3rd party insurance agencies will insure a phone even if you didn't buy it through T-Mobile. Plenty of people with Galaxy Nexuses did this.

Hard to recommend it though, as paying $10 per month to insure a $299/$349 device is a big losing proposition. Even moreso than it is on a $600 phone.

eh~ i would still get it from google playstore b/c i already renewed my contract and used the upgrade so that means i would have to pay $600 retail price if i want to purchase a Nexus 4 from T-Mobile vs $350 straight from google play store... i still think it's too expensive to pay $200 (of course after MIR) for a $350 retail priced phone, if it was Free or somewhere close to $50~$100 maybe i'll get it from T-Mobile but $200 is still too darn high for me but i get the point what google & T-Mobile is trying to do though keep up the good work!

Isn't one of the advantages of the classic & value plans over the Monthly 4G that they include data roaming? My understanding is that there is no data roaming on the Monthly 4G. For some people that could be very important.

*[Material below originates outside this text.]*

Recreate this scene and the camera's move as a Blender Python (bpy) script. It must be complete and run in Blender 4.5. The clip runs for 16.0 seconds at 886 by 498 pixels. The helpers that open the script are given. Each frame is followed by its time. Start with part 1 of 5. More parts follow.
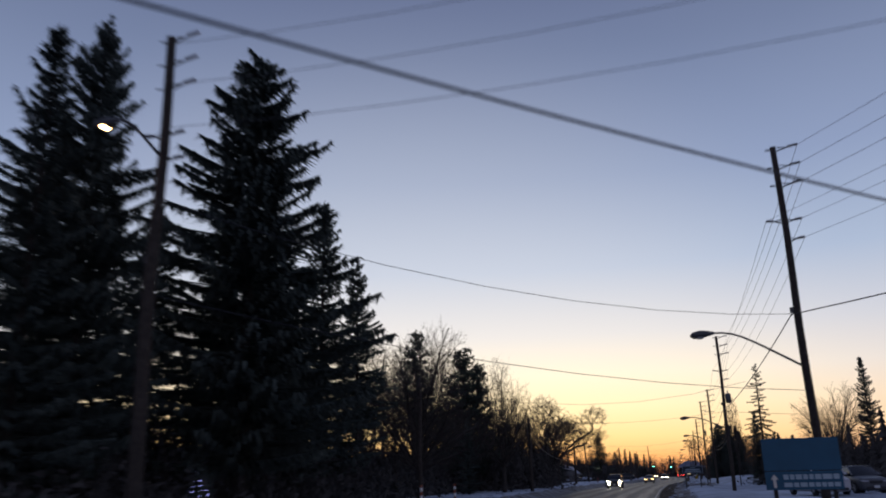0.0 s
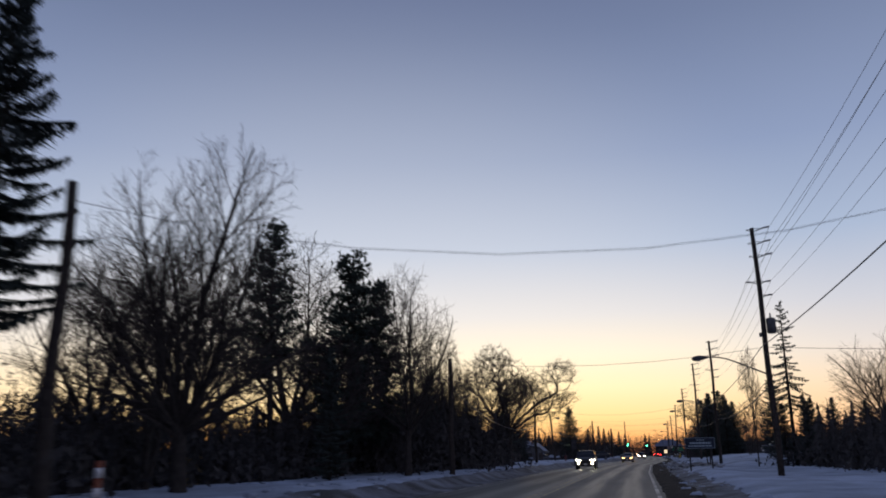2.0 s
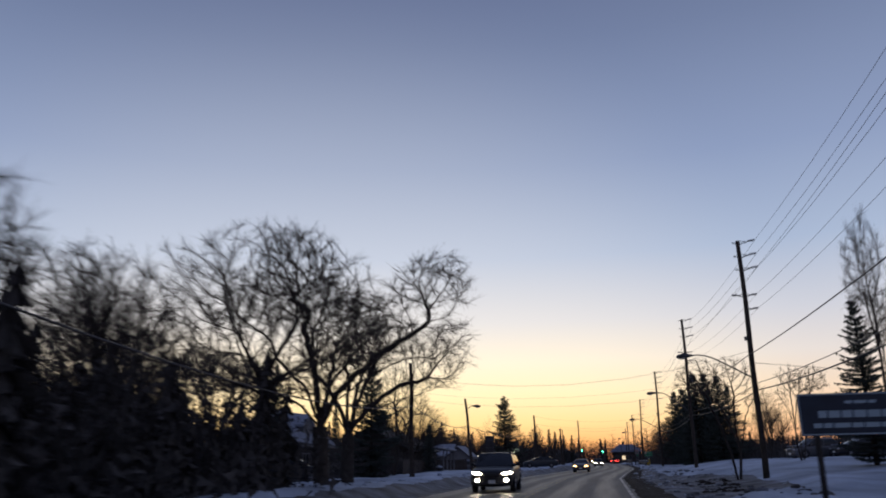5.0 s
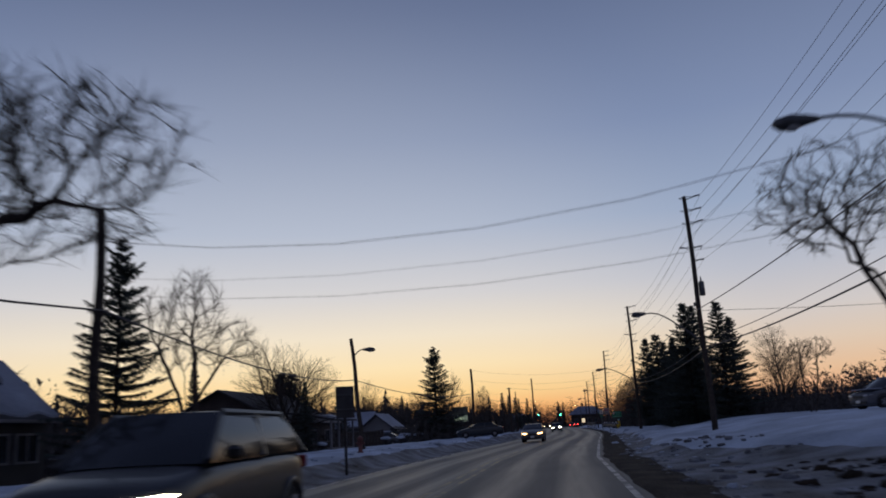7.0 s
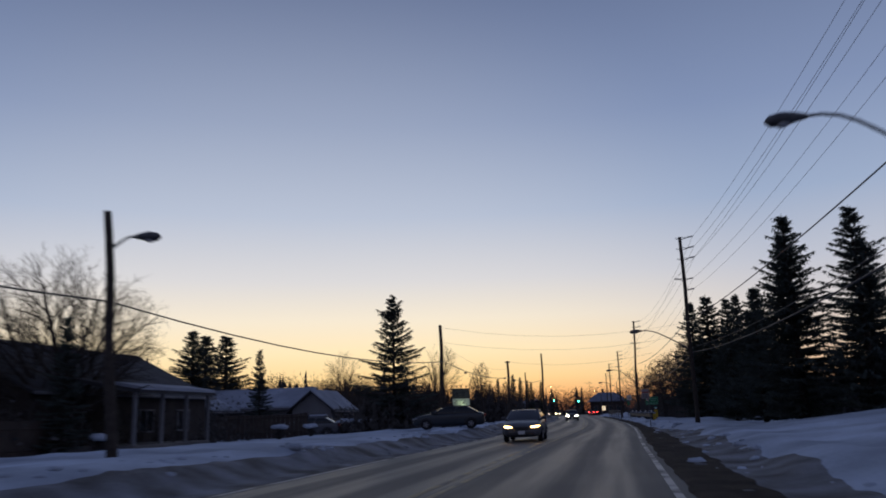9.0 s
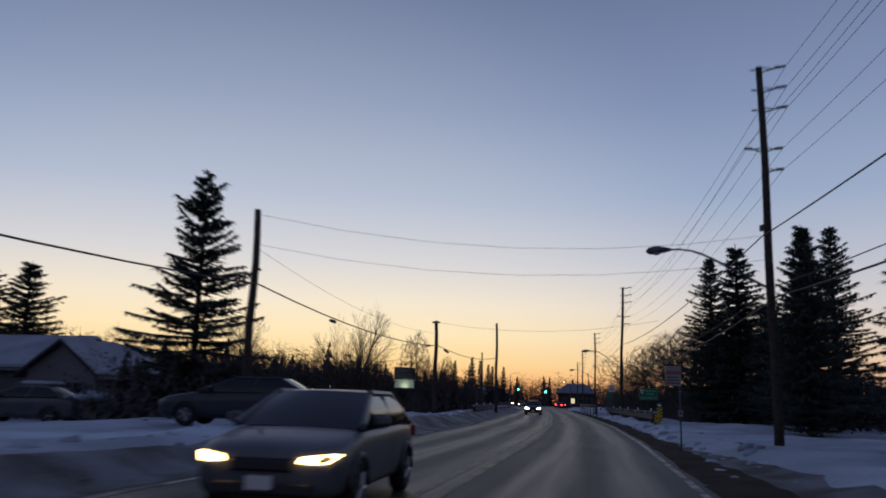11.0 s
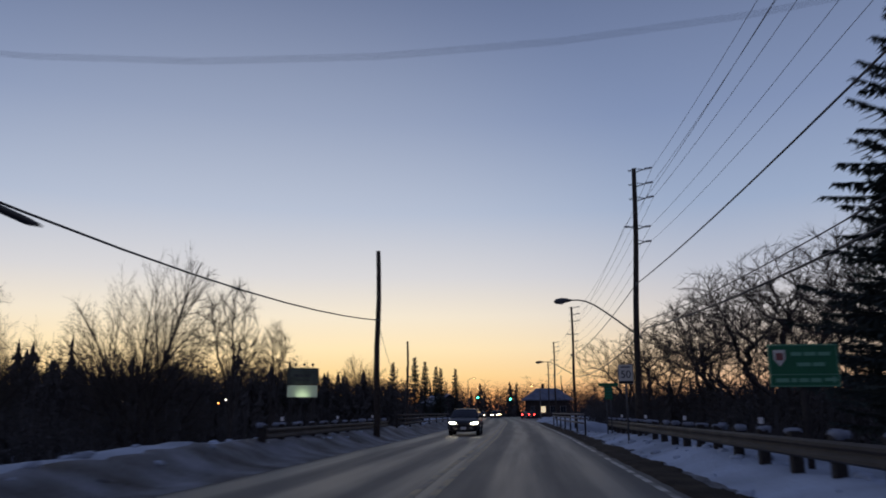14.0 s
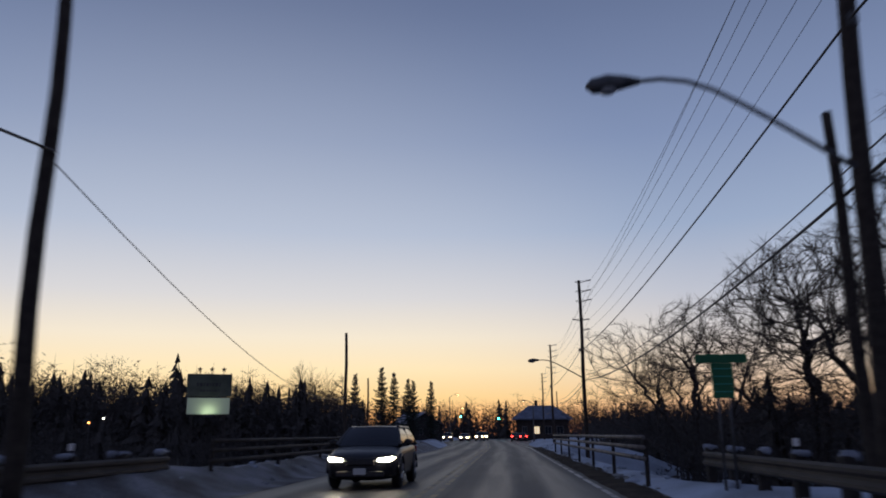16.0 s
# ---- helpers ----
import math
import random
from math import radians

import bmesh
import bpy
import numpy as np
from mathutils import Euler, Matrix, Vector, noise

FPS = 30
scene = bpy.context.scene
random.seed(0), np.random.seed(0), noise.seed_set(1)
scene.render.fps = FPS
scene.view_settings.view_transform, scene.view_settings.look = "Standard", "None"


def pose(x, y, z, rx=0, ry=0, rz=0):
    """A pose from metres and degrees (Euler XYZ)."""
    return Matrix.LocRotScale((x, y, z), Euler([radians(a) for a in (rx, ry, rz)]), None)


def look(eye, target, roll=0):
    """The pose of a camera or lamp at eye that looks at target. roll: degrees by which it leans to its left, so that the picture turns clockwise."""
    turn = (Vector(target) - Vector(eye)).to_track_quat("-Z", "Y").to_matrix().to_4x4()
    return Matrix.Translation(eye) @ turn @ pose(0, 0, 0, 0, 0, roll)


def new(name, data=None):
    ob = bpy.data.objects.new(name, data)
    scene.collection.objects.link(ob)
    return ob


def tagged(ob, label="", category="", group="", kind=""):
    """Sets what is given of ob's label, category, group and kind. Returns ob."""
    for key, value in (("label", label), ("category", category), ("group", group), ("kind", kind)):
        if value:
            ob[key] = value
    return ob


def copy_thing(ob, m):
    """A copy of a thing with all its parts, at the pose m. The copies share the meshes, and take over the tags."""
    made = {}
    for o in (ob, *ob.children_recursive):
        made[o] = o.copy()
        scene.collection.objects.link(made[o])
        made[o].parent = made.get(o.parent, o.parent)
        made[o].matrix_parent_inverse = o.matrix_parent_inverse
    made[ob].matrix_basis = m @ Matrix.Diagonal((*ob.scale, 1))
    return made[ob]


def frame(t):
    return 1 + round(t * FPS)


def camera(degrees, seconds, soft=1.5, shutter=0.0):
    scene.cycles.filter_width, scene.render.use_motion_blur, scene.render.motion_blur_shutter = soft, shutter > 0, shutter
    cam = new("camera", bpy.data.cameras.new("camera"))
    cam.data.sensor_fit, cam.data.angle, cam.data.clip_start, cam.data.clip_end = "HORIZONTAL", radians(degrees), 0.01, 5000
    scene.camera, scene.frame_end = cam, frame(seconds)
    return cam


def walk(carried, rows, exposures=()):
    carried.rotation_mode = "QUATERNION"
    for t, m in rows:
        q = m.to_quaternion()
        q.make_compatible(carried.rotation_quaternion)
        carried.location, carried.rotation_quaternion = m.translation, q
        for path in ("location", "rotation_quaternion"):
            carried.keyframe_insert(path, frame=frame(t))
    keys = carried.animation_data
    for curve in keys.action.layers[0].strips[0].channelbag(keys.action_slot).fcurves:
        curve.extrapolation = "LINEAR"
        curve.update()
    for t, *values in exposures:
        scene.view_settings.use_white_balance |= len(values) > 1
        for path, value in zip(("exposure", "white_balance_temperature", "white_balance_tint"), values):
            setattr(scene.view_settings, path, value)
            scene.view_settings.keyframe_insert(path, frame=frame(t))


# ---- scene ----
cam = camera(59.3, 16.0, soft=1.8, shutter=0.5)
PATH = [
    (0, (2.372, 0.282, 1.73), (1.839, 2.125, 2.295), -1.2),
    (0.5, (1.718, 7.53, 1.683), (1.213, 9.374, 2.268), -1.8),
    (1, (1.192, 14.606, 1.601), (0.7, 16.458, 2.174), -2.0),
    (1.5, (0.77, 21.56, 1.519), (0.284, 23.425, 2.055), -1.5),
    (2, (0.319, 27.873, 1.439), (-0.164, 29.744, 1.953), -0.8),
    (2.5, (-0.046, 34.957, 1.486), (-0.507, 36.827, 2.023), -0.7),
    (3, (-0.264, 42.041, 1.489), (-0.704, 43.913, 2.04), -0.4),
    (3.5, (-0.691, 48.665, 1.425), (-1.106, 50.543, 1.972), -0.3),
    (3.7, (-0.805, 51.356, 1.432), (-1.214, 53.236, 1.977), -0.4),
    (5.8, (-1.082, 80.891, 1.314), (-1.414, 82.801, 1.804), -2.0),
    (6, (-1.154, 83.722, 1.378), (-1.471, 85.639, 1.852), -2.4),
    (6.5, (-1.202, 90.737, 1.329), (-1.494, 92.663, 1.784), -3.5),
    (7, (-1.3, 97.791, 1.367), (-1.568, 99.72, 1.821), -3.4),
    (7.5, (-1.237, 104.749, 1.344), (-1.536, 106.675, 1.79), -3.0),
    (8, (-1.157, 111.828, 1.348), (-1.485, 113.754, 1.779), -3.3),
    (10.5, (-0.989, 147.116, 1.362), (-1.278, 149.054, 1.762), 1.4),
    (11, (-0.813, 154.27, 1.413), (-1.088, 156.215, 1.793), 1.6),
    (11.5, (-0.572, 161.261, 1.351), (-0.846, 163.201, 1.754), 0.6),
    (12, (-0.277, 168.371, 1.333), (-0.525, 170.312, 1.749), -0.7),
    (12.5, (0.046, 175.33, 1.379), (-0.191, 177.275, 1.781), 0.4),
    (13, (0.315, 182.417, 1.365), (0.077, 184.365, 1.753), 0.5),
    (13.5, (0.549, 189.453, 1.38), (0.329, 191.402, 1.773), -0.1),
    (14, (0.678, 196.285, 1.332), (0.483, 198.232, 1.744), -0.2),
    (14.5, (0.793, 202.999, 1.332), (0.622, 204.946, 1.754), -0.3),
    (15, (0.895, 209.73, 1.384), (0.732, 211.676, 1.816), -0.5),
    (15.5, (1.011, 216.221, 1.361), (0.847, 218.165, 1.804), -0.5),
    (16, (1.031, 222.49, 1.324), (0.86, 224.428, 1.788), -0.5),
]
walk(cam, [(t, look(eye, target, roll)) for t, eye, target, roll in PATH],
     [(0.0, 0.33, 6980, 13), (3.0, 0.31, 6950, 13), (6.0, 0.22, 6760, 13), (6.5, 0.08, 6700, 13), (7.0, -0.06, 6640, 13), (8.0, 0.05, 6560, 13), (11.0, 0.0, 6560, 13), (16.0, 0.02, 6540, 13)])

# ---- sky and light: clear winter dusk, the sun just set behind the far end of the road ----
def srgb(r, g, b):
    def lin(c):
        c /= 255.0
        return c / 12.92 if c <= 0.04045 else ((c + 0.055) / 1.055) ** 2.4
    return (lin(r), lin(g), lin(b), 1.0)


def make_sky():
    w = bpy.data.worlds.new("dusk_sky")
    scene.world = w
    w.use_nodes = True
    nt = w.node_tree
    nt.nodes.clear()
    N, L = nt.nodes.new, nt.links.new
    out, bg = N("ShaderNodeOutputWorld"), N("ShaderNodeBackground")
    tc, sep = N("ShaderNodeTexCoord"), N("ShaderNodeSeparateXYZ")
    L(tc.outputs["Generated"], sep.inputs[0])

    def ramp(stops):
        r = N("ShaderNodeValToRGB")
        r.color_ramp.interpolation = "LINEAR"
        els = r.color_ramp.elements
        while len(els) < len(stops):
            els.new(0.5)
        for e, (p, c) in zip(els, stops):
            e.position, e.color = p, srgb(*c)
        L(sep.outputs["Z"], r.inputs[0])
        return r

    glow = ramp(SKY_GLOW)
    side = ramp(SKY_SIDE)
    back = ramp(SKY_BACK)
    dot = N("ShaderNodeVectorMath")
    dot.operation = "DOT_PRODUCT"
    L(tc.outputs["Generated"], dot.inputs[0])
    a = radians(GLOW_AZIMUTH)
    dot.inputs[1].default_value = (math.sin(a), math.cos(a), 0)
    near, far = N("ShaderNodeMapRange"), N("ShaderNodeMapRange")
    for m, lo, hi in ((near, 0.80, 0.995), (far, -0.05, 0.60)):
        m.interpolation_type = "SMOOTHSTEP"
        m.inputs["From Min"].default_value, m.inputs["From Max"].default_value = lo, hi
        L(dot.outputs["Value"], m.inputs["Value"])
    mixa, mixb = N("ShaderNodeMixRGB"), N("ShaderNodeMixRGB")
    L(near.outputs[0], mixa.inputs[0]), L(side.outputs[0], mixa.inputs[1]), L(glow.outputs[0], mixa.inputs[2])
    L(far.outputs[0], mixb.inputs[0]), L(back.outputs[0], mixb.inputs[1]), L(mixa.outputs[0], mixb.inputs[2])
    L(mixb.outputs[0], bg.inputs[0])
    bg.inputs[1].default_value = SKY_STRENGTH
    L(bg.outputs[0], out.inputs[0])


GLOW_AZIMUTH = -20.0
SKY_STRENGTH = 1.0
# sine of the elevation, then the sky's colour there
SKY_GLOW = [(0.0, (238, 142, 92)), (0.02, (253, 184, 112)), (0.045, (255, 217, 150)), (0.08, (255, 233, 186)), (0.12, (244, 233, 209)),
            (0.17, (217, 217, 217)), (0.25, (184, 195, 212)), (0.36, (157, 170, 193)), (0.50, (130, 142, 167)), (0.62, (100, 113, 143)), (1.0, (74, 88, 126))]
SKY_SIDE = [(0.0, (204, 136, 104)), (0.02, (224, 166, 126)), (0.045, (232, 194, 156)), (0.08, (224, 205, 184)), (0.12, (210, 206, 204)),
            (0.17, (188, 194, 206)), (0.25, (154, 172, 199)), (0.36, (127, 145, 179)), (0.50, (102, 118, 151)), (0.62, (82, 94, 128)), (1.0, (74, 88, 126))]
SKY_BACK = [(0.0, (112, 116, 138)), (0.1, (140, 136, 158)), (0.25, (134, 139, 168)), (0.5, (104, 115, 148)), (1.0, (74, 88, 126))]
make_sky()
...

I hate mail in rebates!! I'm wondering if the Nexus 4 will be sold at third party retailers in the U.S. Amazon, Lets Talk, Wirefly and others usually spare customers the rebate crap and routinely beat T-Mo's upgrade prices. Most also sold the Galaxy Nexus. In fact, the VZW GNex can be had for a penny with a new contract right now at Amazon! I've got three lines on my classic family plan and one line is due for an upgrade now. I'll be buying this phone, and extending my contract, but if I can avoid the T-mo store and the mail in rebate hassle, I'd love to buy it elswhere.

Then you should probably buy it from the Play Store. There's no indication at this time that other retailers will be carrying it, and if they do they'll have the same poor pricing as other retailers around the world. They're buying the phones from LG and the prices are much higher than the ones Google will sell directly.